For a comparatively new Who fan like me - I've watched and loved the whole new series from Christopher Eccleston onwards, but I still only have the slightest acquaintance with the old one - a Doctor-companion relationship without any hint of flirting makes a refreshing change. For the old hands, this is the rule rather than the exception, but the first companion I saw was Rose, whom the Doctor actually fell in love with. Then came Martha (one of my personal favourites among the companions), who fell in love with him. Then, it's true, came Donna ("I just need a mate" "Well, you're not mating with me, sunshine") - a very chaste friendship, but the Doc and she were still mistaken for a couple more than once. Then came Amy, who loved her boyfriend deeply, but still occasionally fancied the Doctor in his new Matt Smith guise. And then, finally, there was Clara, who did not seem completely averse to Doctor Smith's boyish charms either.

You see what I mean? Enough of the flirtatious Tardis bantering already. When her and the Doctor's relationship shifted, Clara had the chance to become something more than Amy make two. As usual, there is tension between the Doctor and the companion's boyfriend - who is an ex-soldier to boot, and a good counterweight to the Doctor's occasional hippie-ishness - but this time, the Doctor's disapproval is more that of a stern father-in-law than of a potential love rival. This doesn't mean he has to go entirely without flirting, however: to his own discomfort, he is thoroughly flirted with by the head villain, or rather villainess, of this series. She's called Missy, short for - on second thoughts, I'm not telling.
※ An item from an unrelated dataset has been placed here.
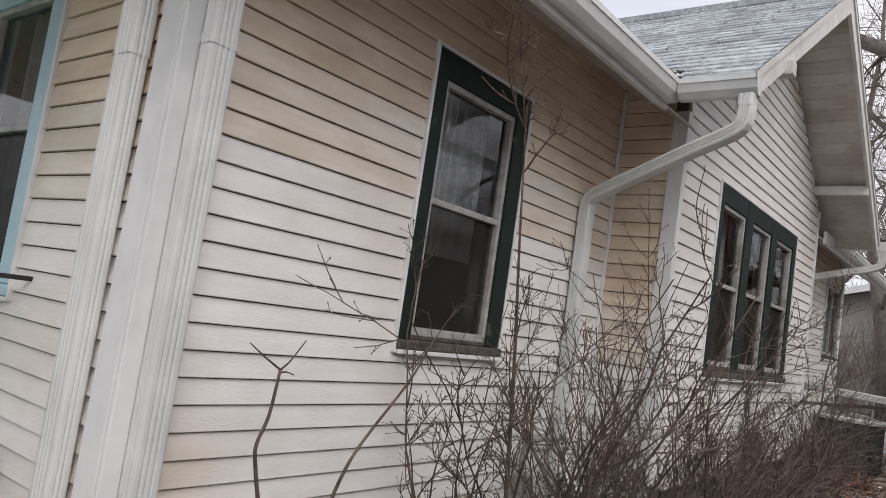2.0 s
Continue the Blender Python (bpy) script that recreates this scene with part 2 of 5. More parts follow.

Missy, played with great relish by Michelle Gomez, is a treat. That she, like Capaldi, is Scottish adds an extra dimension to their scenes together - there's a bond here which the Doctor may deplore but never quite get rid of, and the accent highlights it. Also, I must admit that it was tremendous fun to watch a baddie with the safety catch entirely off. That's not how I usually like my villains, I know. Normally, I want them to have limits, rules and psychologically credible motives. Missy doesn't need any of that. She kan kill off a likeable bit-part player on a whim, and you're still up for more. I don't know if it's the fact that she's female (i.e. role model as opposed to villain object of pining affection), or if it's the whole alien thing. Anyhow, I hope we'll see more of her: I don't know how they'll explain it, but in Doctor Who, there's always a way.

The whole series eight was entirely satisfactory, without a single dud episode, though of course it was impossible to like them all equally. The connecting story arc, with mysterious glimpses of what looked like an afterlife, was more or less resolved in the finale, which was a mercy: in the Matt Smith era, we got story arcs spanning over several series, and very confusing it was too. Yes, the explanation of the afterlife scenario was a tad overcomplicated and not without plot holes, but I can live with that. Bring on the Christmas special (er, Santa Claus? OK, fine) and series nine. And let's hope the Doctor won't have to regenerate for a wee while yet.